A recent court ruling has brought one of the most significant internal banking fraud cases back into public conversation. A former financial and retail product manager has now been sentenced after admitting to hacking into his own bank’s system and moving billions out of it.
Samuel Asiegbu, a former manager at Wema Bank, was handed a three-year jail term after he pleaded guilty to his involvement in an ₦8.56 billion fraud scheme. The case was heard by Justice Rahman Oshodi at the Lagos State Special Offences Court, and the sentence came without the option of a fine.
According to the Economic and Financial Crimes Commission, Asiegbu was arraigned earlier alongside several other defendants on a four-count charge. The charges bordered on conspiracy, stealing, and unauthorized access to a computer system with the intent to commit fraud. When the case first opened in June, every defendant pleaded not guilty. But as the trial progressed, Asiegbu changed his plea to guilty, which led the judge to convict and sentence him based on the updated plea.
During sentencing, the court broke down the penalties clearly. Asiegbu received 10 months and eight days for the count relating to unauthorized computer access, and one year and eight months for the count connected to the fraudulent act itself. Both sentences will run concurrently, meaning he will serve them at the same time. With this, the court struck out the first two counts.
The EFCC disclosed that the remaining defendants will continue to face trial, with the next hearing set for November 14. Their names have not been publicly released, but the commission previously confirmed that the case involves other bankers and external accomplices.
This incident first surfaced publicly earlier in the year when the EFCC announced the arrest and prosecution of three bank staff members and four associates. Investigators alleged that the group manipulated the bank’s internal systems in January 2025, altering critical banking records and initiating transactions that resulted in losses amounting to ₦8,568,090,500. The fraud was reportedly coordinated with others still at large and structured in a way that would benefit the perpetrators financially.

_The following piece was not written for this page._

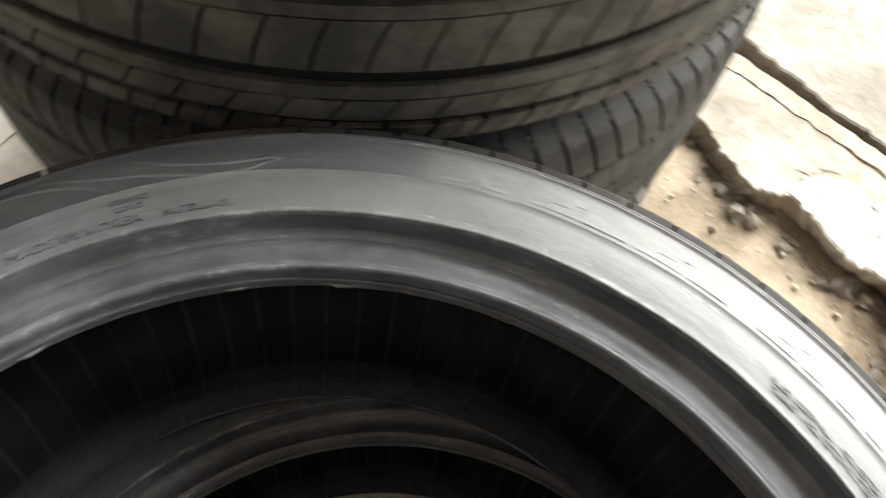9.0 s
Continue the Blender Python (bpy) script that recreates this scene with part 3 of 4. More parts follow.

For many observers, this case is another reminder of how insider threats remain one of the most difficult challenges in cybersecurity. When someone who understands a system from the inside decides to exploit it, the damage can be severe and costly. It also raises deeper questions about access controls, employee monitoring, and the importance of layered internal security.
As the trial for the other defendants continues, this conviction marks a significant milestone, not just legally, but also for the ongoing conversation about insider fraud, digital trust, and the need for stronger cybersecurity controls within financial institutions.